When the internal components (poppet, spring, & o-ring) continue to travel, they eventually make contact with the o-ring seat, also known as Stage 6: Touch Down. The valve will not seal well at this stage because there is no force pressing the o-ring back into the seat. As mentioned in Stage 2: Opening, o-rings and other components appear perfectly smooth, but when examining them under a microscope they have tiny imperfections – it is through these ridges and gaps that flow escapes. Therefore, the valve will not fully close until Stage 7: Resealing.
In Stage 7: Resealing, the o-ring continues its journey back to the seat. Previously, the o-ring was only touching the seat, but now the spring force (via the poppet) has compressed the o-ring enough to hold it into place and create a seal against every gap.
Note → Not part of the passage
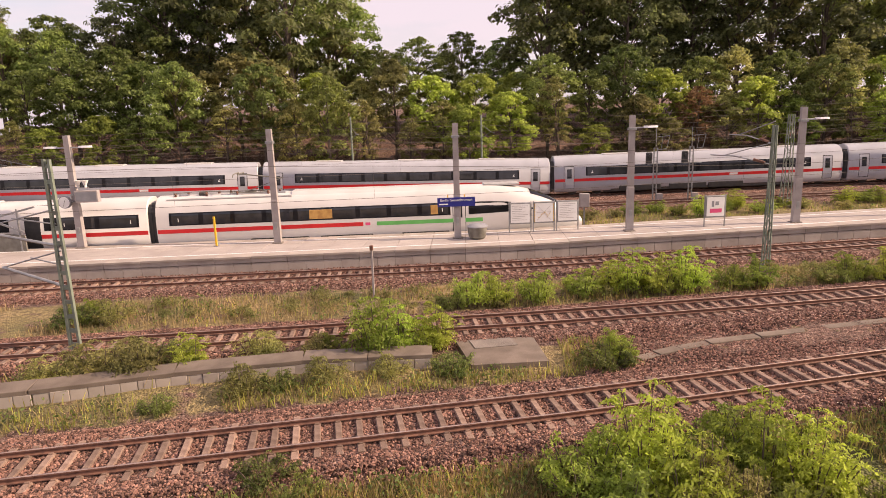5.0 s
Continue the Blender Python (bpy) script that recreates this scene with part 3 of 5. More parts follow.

This stage is particularly noteworthy for customers with applications that cannot drop below a certain pressure because reseal pressure will always be lower than the open PSI. For example, if your device requires a reseal pressure of 10 PSI, then you will want a valve with an opening pressure around 12 PSI. In addition, reseal pressures under 1 PSI may not be repeatable due to the low seat pressure. Thus, the more we know about your specific pressure requirements, the more precise your check valve’s performance will be.
To ensure accurate and reliable flow control, all of our spring-loaded valves have been extensively tested to determine their open, regulated, and reseal pressures.
Once the valve reseals, it is in Stage 8: Reset. The valve has returned to its original position and is ready to go through all eight stages of operation again.